Chaz Palla | Tribune-Review
The Blue Jackets' Fedor Tyutin gets called for elbowing the Penguins' Brandon Sutter in the first period Saturday, Sept. 21, 2013, at Consol Energy Center.

No-goal club

Some Penguins forwards have struggled to provide scoring depth this season:

Brandon Sutter: 0 goals in nine games

Joe Vitale: 0 goals in eight games

Dustin Jeffrey: 0 goals in six games

Beau Bennett: 0 goals in five games

Harry Zolnierczyk: 0 goals in three games

Chris Conner: 0 goals in two games

Chuck Kobasew: 0 goals in past seven games

Craig Adams: 0 goals in past five games

Deryk Engelland: 0 goals in two games at forward

Tuesday, Oct. 22, 2013, 10:09 p.m.
 

Sidney Crosby and Evgeni Malkin could use some help.

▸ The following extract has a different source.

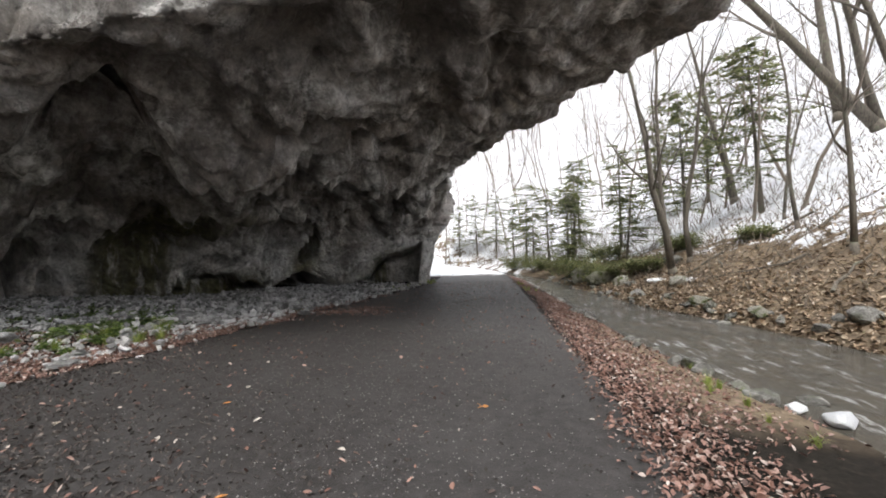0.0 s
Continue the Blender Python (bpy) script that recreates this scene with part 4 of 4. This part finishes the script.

While the Penguins generally have been impressive in beginning their season with a 7-2 record, a lack of scoring depth — something that was a concern entering the season — is becoming evident.

On the rare night when Crosby and Malkin are silent offensively, as happened Monday against Colorado, the Penguins' lack of significant scoring depth is clear.

“It would be nice to get a goal from every line,” said coach Dan Bylsma, who did not note any dissatisfaction with his bottom six forwards.

In terms of physical play and puck possession, the bottom six have been playing well. There have been standouts, such as Tanner Glass (second in the NHL with 39 hits) and Craig Adams (three goals in the season's first four games).

However, seven players who have received ice time at forward this month have not scored a goal.

While Crosby (17 points) has been in otherworldly form through nine games and Malkin (nine points) has been productive, the other two regular centers — Brandon Sutter and Joe Vitale — are without a goal.

Although Bylsma would like to see more of his role players producing, he didn't seem upset with their performance against Colorado. The Penguins, after all, went 0 for 7 on the power play.

When including Colorado's three power plays, one-third of the game was spent on special teams, making it difficult for the Penguins' bottom-six players to establish anything. Plus, with the Penguins trailing in the final period, Crosby and Malkin double-shifted with regularity, as Bylsma pushed to even the score.

“There was not a good flow to the game five-on-five,” Bylsma said. “Probably three times in the first 40 minutes we actually had our lines together. The fourth line, in particular, saw a lot of Crosby and Malkin as their center.”

The good news for the Penguins is that help is on the way.

Two of the Penguins' most dynamic players — defenseman Kris Letang and right wing James Neal — should be back in the lineup soon. Another player, forward Beau Bennett, also could be back within the next few games.

Adding Neal (who is out at least one more week) and Bennett will make the forwards that much deeper, as Bennett figures to join Sutter on the third line. Also, Neal figures to join Malkin and Jussi Jokinen on what could be a terrific line.

“It's been tough without Nealer,” Malkin said. “Different linemates all the time.”

Letang's addition should augment the Penguins' transition game and help all of the forwards receive the puck on the rush.

“I'm definitely hoping to be back in the lineup soon,” Letang said. “It's not fun when you're not out there, not able to play.”

Nobody is playing better than Crosby. It also could be argued that no one has been more valuable to his team. Crosby has been on the ice for 15 of the Penguins' past 16 goals. He has scored or assisted on 12 of those goals.

“But I think we're fine,” defenseman Matt Niskanen said. “Against (Colorado), it was just one of those games. We're playing pretty good hockey.”